LÂKERDA

YAZAR : Halil KAŞIKÇI

İnsana hayatı öğretmesi bakımından, talebelikte en verimli dönem üniversite hayatıdır.

Tercih ettiğiniz branşın dışında, elde edeceğiniz kazançlar ve tecrübeler bir ömür boyu size destek olur, hayatınıza yön çizer. Yanlışı ve doğruyu ayırt edebilme, sonunda bir karara varma ve bunun sonucuna katlanma; insanı hayata bağlayan veya acısını tattıran, ders çıkarmaya yarayan en önemli değerlerdir. Diplomadır.

Kendini ispat etme gayreti veya muhitte kendine yer edinme mücadelesi, hatalar, bazen heyecan bazen de bir atımlık barutun hebâ olması.

Böyle zamanlarda Allah da kuluna daima yardım ediyor; sebep çıkarıyor, bir hâdise yaşatıyor, sizi pişiriyor, ders veriyor ve hayat boyu siz onu kullanıyorsunuz

Benim de böyle hatırladığım, hâtıralarımı kullandığım zamanlarım olmuştur.
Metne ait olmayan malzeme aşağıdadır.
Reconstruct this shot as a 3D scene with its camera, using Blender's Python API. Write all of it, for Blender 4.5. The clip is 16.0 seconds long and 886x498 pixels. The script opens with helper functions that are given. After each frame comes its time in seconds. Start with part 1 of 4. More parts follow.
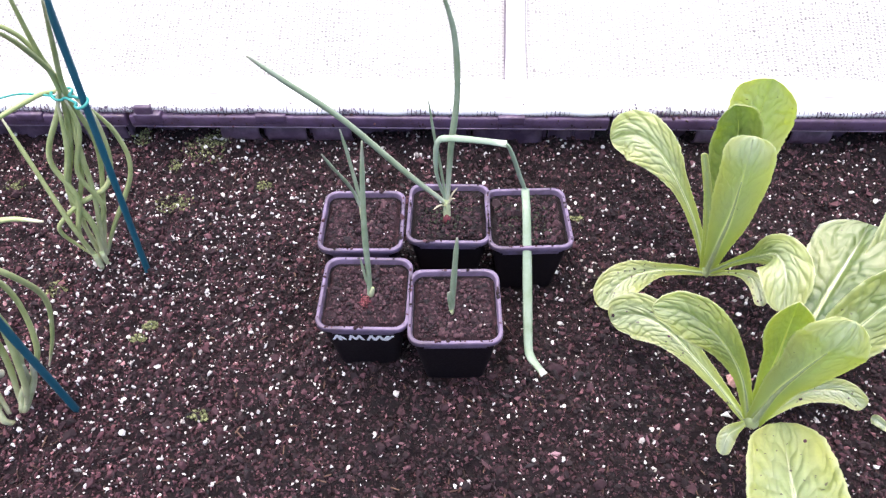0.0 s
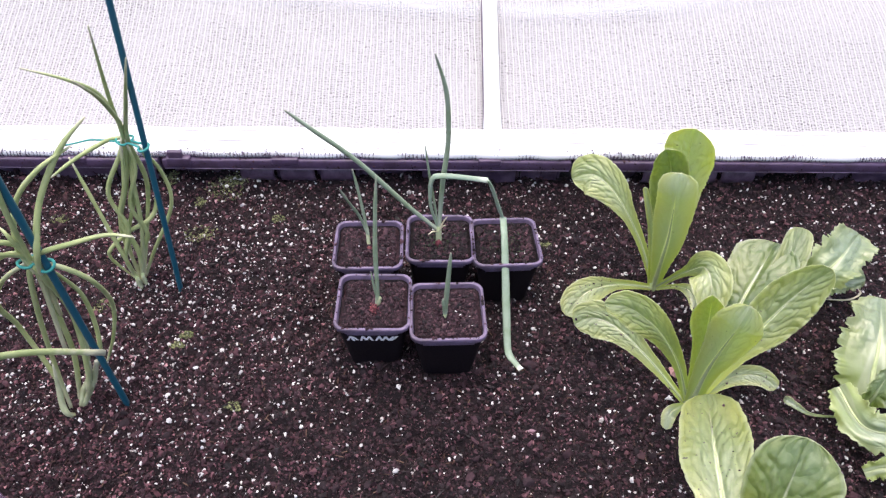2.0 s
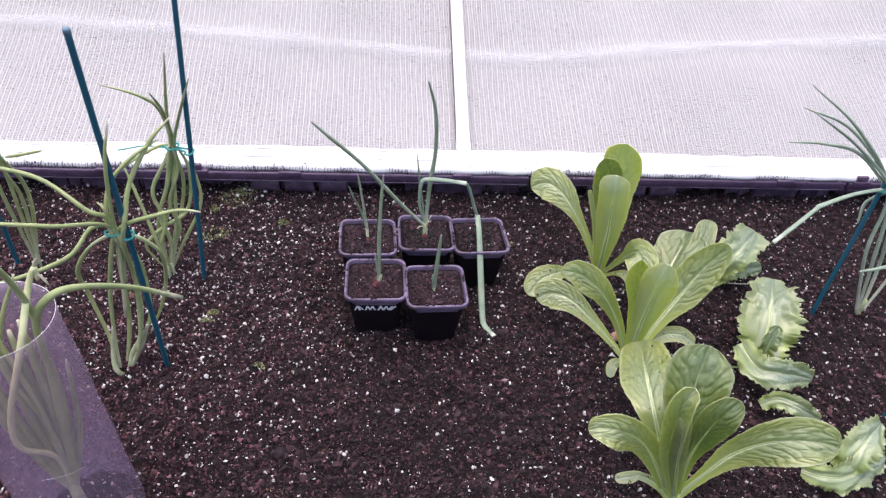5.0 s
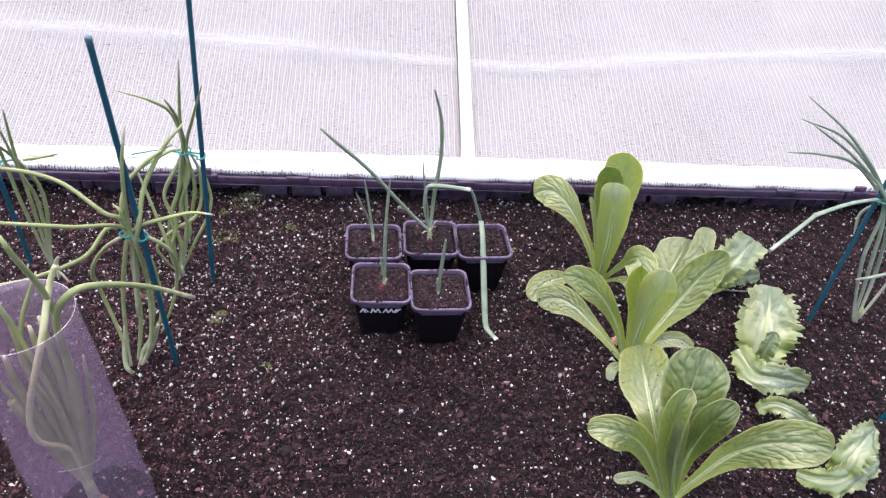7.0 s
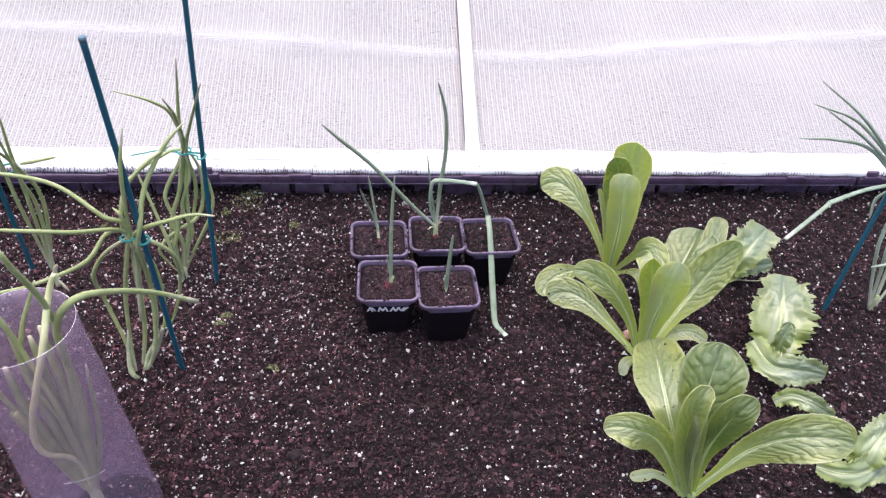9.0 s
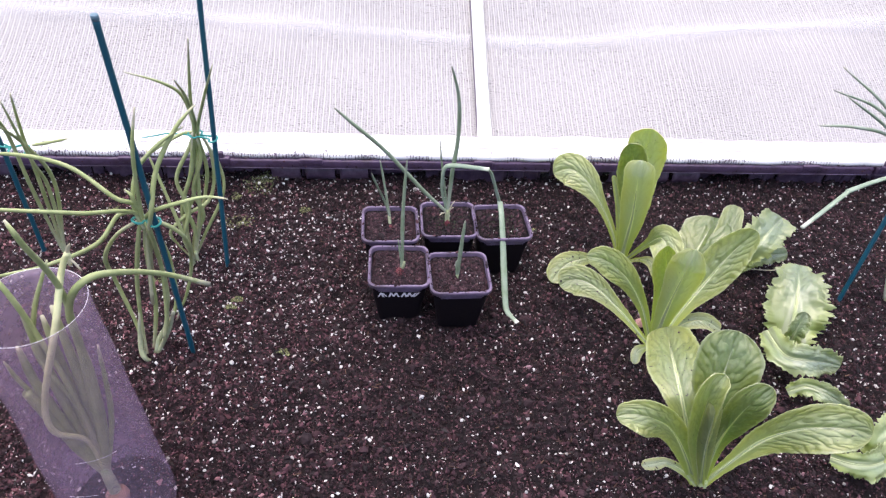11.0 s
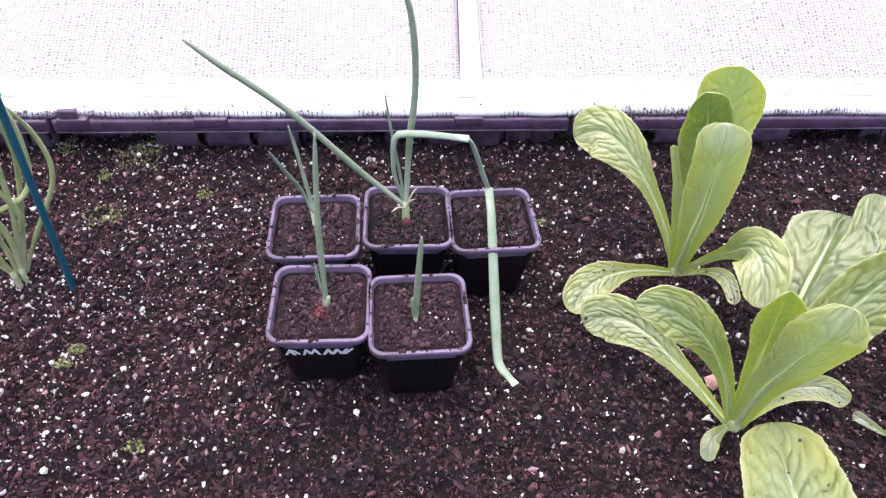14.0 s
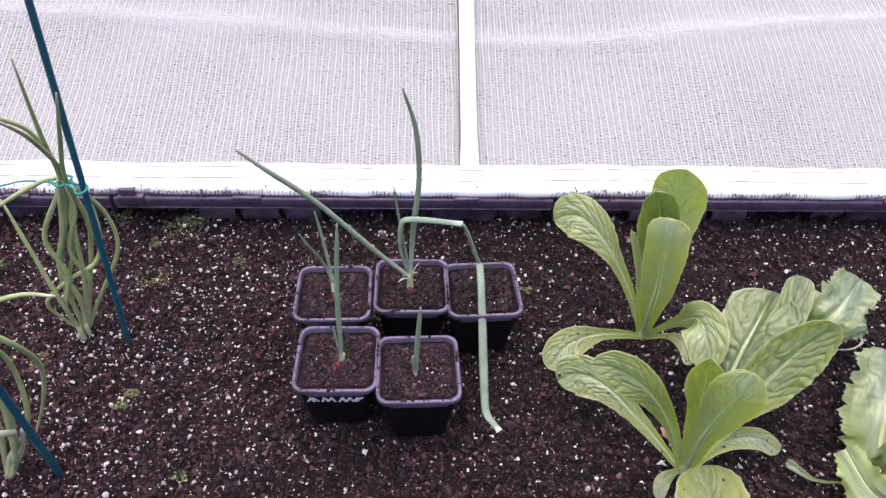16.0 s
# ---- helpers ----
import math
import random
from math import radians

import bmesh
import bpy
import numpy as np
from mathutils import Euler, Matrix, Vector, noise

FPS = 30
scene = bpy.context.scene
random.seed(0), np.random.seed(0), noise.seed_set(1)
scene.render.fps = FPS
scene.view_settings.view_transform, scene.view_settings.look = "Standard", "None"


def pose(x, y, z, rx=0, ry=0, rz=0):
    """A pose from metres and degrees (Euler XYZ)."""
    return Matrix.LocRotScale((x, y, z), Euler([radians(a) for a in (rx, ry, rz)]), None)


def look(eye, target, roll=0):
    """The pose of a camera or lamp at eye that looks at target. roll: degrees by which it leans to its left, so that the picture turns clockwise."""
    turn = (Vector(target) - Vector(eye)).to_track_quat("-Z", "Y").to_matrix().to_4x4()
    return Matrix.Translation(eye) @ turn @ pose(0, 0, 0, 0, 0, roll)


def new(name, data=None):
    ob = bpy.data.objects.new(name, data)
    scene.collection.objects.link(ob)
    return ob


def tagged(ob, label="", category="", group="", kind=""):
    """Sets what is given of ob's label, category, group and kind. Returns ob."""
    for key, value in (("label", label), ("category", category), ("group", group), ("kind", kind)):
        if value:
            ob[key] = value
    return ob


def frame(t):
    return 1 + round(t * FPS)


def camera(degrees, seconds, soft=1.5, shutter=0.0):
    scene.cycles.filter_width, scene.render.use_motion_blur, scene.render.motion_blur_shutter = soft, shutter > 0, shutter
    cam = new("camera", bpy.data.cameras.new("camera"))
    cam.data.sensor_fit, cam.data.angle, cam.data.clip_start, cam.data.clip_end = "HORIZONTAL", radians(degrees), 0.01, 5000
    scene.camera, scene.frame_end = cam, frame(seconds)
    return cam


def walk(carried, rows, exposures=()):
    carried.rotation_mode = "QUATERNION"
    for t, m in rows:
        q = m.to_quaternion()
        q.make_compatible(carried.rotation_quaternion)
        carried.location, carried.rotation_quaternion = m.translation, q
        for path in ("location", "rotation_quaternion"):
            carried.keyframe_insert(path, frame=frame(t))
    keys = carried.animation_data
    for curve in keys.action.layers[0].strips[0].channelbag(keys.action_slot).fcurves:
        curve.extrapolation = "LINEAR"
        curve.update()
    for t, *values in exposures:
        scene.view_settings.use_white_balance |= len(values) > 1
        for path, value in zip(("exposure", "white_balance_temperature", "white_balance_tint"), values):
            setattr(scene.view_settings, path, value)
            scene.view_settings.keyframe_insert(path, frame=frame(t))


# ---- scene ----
cam = camera(66.4, 16.0, 1.35)
PATH = [
    (0, (0.046, 0.075, 0.599), (-0.006, 1.4, -0.898), -1.0),
    (0.5, (0.037, 0.053, 0.614), (-0.005, 1.374, -0.887), 0.2),
    (1, (0.031, 0.02, 0.633), (0.01, 1.369, -0.845), 1.3),
    (1.5, (0.031, -0.015, 0.658), (0.028, 1.371, -0.784), 1.4),
    (2, (0.024, -0.051, 0.684), (0.053, 1.378, -0.715), 1.1),
    (2.5, (0.018, -0.085, 0.702), (0.073, 1.361, -0.678), 1.4),
    (3, (0.01, -0.138, 0.719), (0.063, 1.326, -0.642), 1.5),
    (3.5, (0.001, -0.179, 0.744), (0.081, 1.339, -0.555), 2.2),
    (4, (-0.022, -0.221, 0.75), (0.115, 1.319, -0.519), 3.0),
    (4.2, (-0.034, -0.235, 0.748), (0.131, 1.302, -0.52), 3.6),
    (6.3, (-0.045, -0.259, 0.758), (0.146, 1.25, -0.54), 5.9),
    (6.5, (-0.045, -0.262, 0.761), (0.149, 1.255, -0.528), 5.8),
    (7, (-0.047, -0.271, 0.759), (0.136, 1.269, -0.503), 5.3),
    (7.5, (-0.054, -0.271, 0.754), (0.132, 1.264, -0.516), 5.5),
    (8, (-0.059, -0.259, 0.75), (0.118, 1.266, -0.531), 5.0),
    (8.5, (-0.057, -0.249, 0.749), (0.107, 1.265, -0.547), 4.4),
    (9, (-0.051, -0.252, 0.752), (0.123, 1.273, -0.53), 3.9),
    (9.2, (-0.049, -0.257, 0.75), (0.128, 1.266, -0.533), 4.1),
    (11.5, (-0.057, -0.243, 0.743), (0.087, 1.263, -0.566), 3.7),
    (12, (-0.056, -0.233, 0.743), (0.088, 1.275, -0.562), 3.4),
    (12.5, (-0.051, -0.201, 0.731), (0.144, 1.287, -0.59), 4.1),
    (13, (0.0, -0.075, 0.667), (0.12, 1.334, -0.747), 3.1),
    (13.5, (0.022, 0.033, 0.59), (0.113, 1.403, -0.863), 2.5),
    (14, (0.031, 0.093, 0.551), (0.139, 1.467, -0.898), 2.4),
    (14.5, (0.031, 0.108, 0.551), (0.156, 1.491, -0.888), 2.5),
    (15, (0.029, 0.1, 0.566), (0.19, 1.485, -0.868), 3.5),
    (15.5, (0.032, 0.073, 0.603), (0.18, 1.486, -0.804), 3.6),
    (16, (0.041, 0.018, 0.658), (0.113, 1.494, -0.691), 2.1),
]
EXPOSURES = [(0.0, 1.56, 6420, 14), (1.0, 1.39, 6420, 14), (2.0, 1.08, 6450, 14), (3.0, 1.04, 6450, 15), (3.5, 0.91, 6400, 16), (4.2, 0.83, 6400, 16), (7.0, 0.96, 6400, 16), (9.2, 1.0, 6400, 16), (12.0, 1.03, 6400, 16), (12.5, 1.03, 6400, 16), (13.0, 1.14, 6400, 16), (13.5, 1.33, 6380, 17), (14.5, 1.33, 6380, 17), (15.2, 1.13, 6450, 16), (16.0, 0.78, 6400, 16)]
walk(cam, [(t, look(eye, target, roll)) for t, eye, target, roll in PATH], EXPOSURES)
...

Üniversite talebelik yılları, iki arkadaş Beyazıt Çarşıkapı’da bir evde kalıyoruz. Kayseri’den aylık harçlığım geldiği günlerde, evin kirasını verdikten sonra o ay geçinecek kadar paramız da kalmıştı. Cebimizde para olunca evde yemek yapmak istemedik. Karar verdik; dışarıda, lokantada yiyeceğiz. O zamanlar 5-6 liraya biri et yemeği olmak üzere, iki çeşit yemek ve bir tatlı yiyebilirdik.

Çarşıya çıktık, yemek yiyecek yer bakıyoruz. Çarşının köşesinde bir camekan; camlı dolap içinde pişmiş, derisi soyulmuş bir torik balığı yatıyor. Ağzında maydanoz, etrafında limon ve turplar, üzerinde de 40-50 mumluk bir lâmba yanıyor.
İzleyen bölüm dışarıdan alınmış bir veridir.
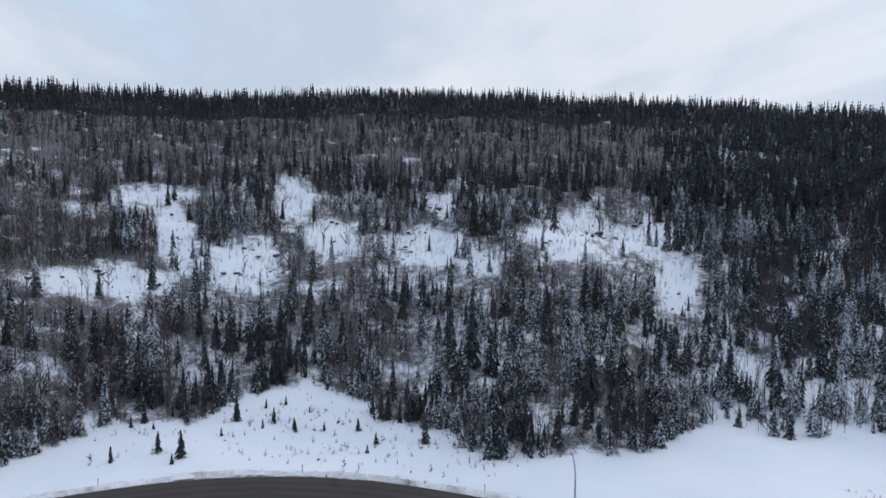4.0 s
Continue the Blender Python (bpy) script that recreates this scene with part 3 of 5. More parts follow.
# ---- trees ----
def spruce_arrays(rng, height, levels, per, trunk_sides=5, low=0.06):
    """Corner and triangle arrays of a spruce: (trunk), (crown)."""
    radius = height * (0.13 + 0.05 * rng.rand())
    tv, tf = [], []
    for k in range(trunk_sides):
        a = 6.283 * k / trunk_sides
        tv.append((0.014 * height * math.cos(a), 0.014 * height * math.sin(a), -0.4))
    tv.append((0, 0, height * 0.98))
    for k in range(trunk_sides):
        tf.append((k, (k + 1) % trunk_sides, trunk_sides))
    cv, cf = [], []
    for i in range(levels):
        f = i / (levels - 1)
        z = height * (low + (0.985 - low) * f ** 0.92)
        r = radius * (1 - f) ** 0.85 + 0.05
        a0 = rng.rand() * 6.283
        m = per if f < 0.7 else max(3, per - 2)
        for k in range(m):
            a = a0 + 6.283 * (k + 0.5 * rng.rand()) / m
            rr = r * (0.65 + 0.5 * rng.rand())
            droop = rr * (0.35 + 0.35 * rng.rand())
            c, s = math.cos(a), math.sin(a)
            w = rr * (0.42 if per > 5 else 0.6)
            n = len(cv)
            zz = z + 0.02 * height * (rng.rand() - 0.5)
            cv += [(0, 0, zz + 0.12 * rr), (c * rr * 0.62 - s * w, s * rr * 0.62 + c * w, zz - droop * 0.8), (c * rr, s * rr, zz - droop), (c * rr * 0.62 + s * w, s * rr * 0.62 - c * w, zz - droop * 0.8)]
            cf += [(n, n + 2, n + 1), (n, n + 3, n + 2)]
    n = len(cv)
    t = height * 0.045
    cv += [(t * 0.5, 0, height * 0.93), (-t * 0.25, t * 0.4, height * 0.93), (-t * 0.25, -t * 0.4, height * 0.93), (0, 0, height * 1.02)]
    cf += [(n, n + 1, n + 3), (n + 1, n + 2, n + 3), (n + 2, n, n + 3)]
    return (np.array(tv), np.array(tf)), (np.array(cv), np.array(cf))


def skirt_spruce(rng, height, levels, per, sides=3, low=0.05, girth=1.0, ragged=0.8):
    """A cheaper spruce: ragged drooping skirts of boughs round the stem."""
    (tv, tf), _ = spruce_arrays(rng, height, 2, 3, sides)
    radius = height * (0.11 + 0.05 * rng.rand()) * girth
    cv, cf = [], []
    for i in range(levels):
        f = i / levels
        z = height * (low + 0.93 * f) + height * 0.10
        r = radius * (1 - f) ** 0.8 + 0.06
        a0 = rng.rand() * 6.283
        m = per if f < 0.6 else max(3, per - 2)
        for k in range(m):
            a, half = a0 + 6.283 * (k + 0.6 * rng.rand()) / m, 3.1416 / m * (0.5 + 0.5 * rng.rand())
            n, top = len(cv), min(height * 1.01, z + height * (0.07 + 0.04 * rng.rand()))
            cv.append((0, 0, top))
            for b in (a - half, a + half):
                rr = r * (1.0 - 0.55 * ragged + ragged * rng.rand())
                cv.append((rr * math.cos(b), rr * math.sin(b), z - rr * (0.45 + 0.5 * rng.rand()) - 0.02 * height))
            cf.append((n, n + 1, n + 2))
    return (tv, tf), (np.array(cv), np.array(cf))


def blade(v, f, a, b, w, rng):
    """A thin tapering sliver from a to b."""
    d = b - a
    s = np.cross(d, rng.rand(3) - 0.5)
    s *= w / (np.linalg.norm(s) + 1e-9)
    n = len(v)
    v += [a + s, a - s, b]
    f.append((n, n + 1, n + 2))


def bare_arrays(rng, height, limbs, twigs, thick=1.0, clear=0.35, sides=4, spread=0.5, fine=1.0):
    """Corner and triangle arrays of a leafless tree: (trunk), (branches)."""
    tv, tf = [], []
    lean = (rng.rand(2) - 0.5) * 0.12 * height
    rings = [(-0.4, 0.0095 * height), (0.5 * height, 0.0065 * height)]
    for z, r in rings:
        f = max(z, 0) / height
        for k in range(sides):
            a = 6.283 * k / sides
            tv.append((lean[0] * f * f + r * thick * math.cos(a), lean[1] * f * f + r * thick * math.sin(a), z))
    tv.append((lean[0], lean[1], height))
    for k in range(sides):
        k2 = (k + 1) % sides
        tf += [(k, k2, 2 * sides)] if sides == 3 else [(k, k2, sides + k2), (k, sides + k2, sides + k), (sides + k, sides + k2, 2 * sides)]
    v, f = [], []
    for i in range(limbs):
        g = clear + (0.97 - clear) * (i + rng.rand()) / limbs
        a = rng.rand() * 6.283
        root = np.array([lean[0] * g * g, lean[1] * g * g, g * height])
        ln = height * (0.30 * (1.05 - g) + 0.06) * (0.6 + 0.7 * rng.rand())
        up = 0.55 + 0.5 * rng.rand()
        d = np.array([math.cos(a) * spread * 1.4, math.sin(a) * spread * 1.4, up])
        d /= np.linalg.norm(d)
        tip = root + d * ln + np.array([0, 0, 0.12 * ln])
        blade(v, f, root, tip, 0.0036 * height * fine * (1.3 - g), rng)
        for _ in range(twigs):
            t = 0.25 + 0.7 * rng.rand()
            p = root + (tip - root) * t
            e = d + (rng.rand(3) - 0.5) * np.array([1.5, 1.5, 0.9])
            blade(v, f, p, p + e * ln * (0.22 + 0.25 * rng.rand()), 0.0019 * height * fine, rng)
    return (np.array(tv), np.array(tf)), (np.array(v), np.array(f))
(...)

Tezgâhta belli ki görmüş geçirmiş; 50-55 yaşlarında saçı alaburs, palabıyıklı, sinekkaydı tıraşlı, bir hayat âbidesi duruyor.

Hazır pişmiş balığı görünce;

«Bugün de balık yiyelim.» diye tezgâha yanaştım. Arkadaşımla bana yetecek miktarı tahmin ederek;

“–Amca bize şuradan yarım kilo balık verir misiniz?” dedim.

O tecrübe dolu, görmüş geçirmiş adam; önce beni, sonra da arkadaşımı tepeden tırnağa güzelce bir süzdü. Sonra camekandan, ucu sıfır olmuş döner bıçağına benzer bir bıçak çıkardı. Balıktan incecik bir dilim kesti ikiye böldü. Bıçağın ucu ile yarısını benim, diğer yarısını da arkadaşımın ağzına verdi, sonra;

“–Evlâdım buna lâkerda derler, bunun kilosu 90 lira.” dedi.

Bilmediğimiz bir yiyecek ve tahmin edemeyeceğimiz bir fiyat. Ben de; biraz samimî bir tavırla;

“–Canın sağ olsun amca, bizim de yiyeceğimiz zamanlar gelir.” dedim. O tarihte, benim bir aylık ev kiram 80 liraydı.

Tezgâhtaki o çok görmüş geçirmiş amca; belli ki bizi sahiplenmiş, bizim bir merakımızı gidermiş ve öğretmişti. İnanıyor ve tahmin ediyorum ki kendisi de bu hareketinden memnun ve mutlu olmuştu.

Yazımızın başında da bahsettiğimiz gibi, tahsil hayatı yalnız okul diploması değil. Onunla birlikte kazanılan birikimlerin, hayata başlarken avantajını kullanmak ve bir adım önde başlamaktır.

Dînimiz bize hodgâm olma diğergâm ol; zâlim olma mazlum ol; hizmetten kaçma hizmetkâr ol; ilminin, tecrübenin, malının zekâtını ver; yani onu «paylaş» diye emrediyor.

Allah -celle celâlühû-, bu şuur ile yaşayıp yüz akı bir hayat sürdürmeyi nasip eylesin.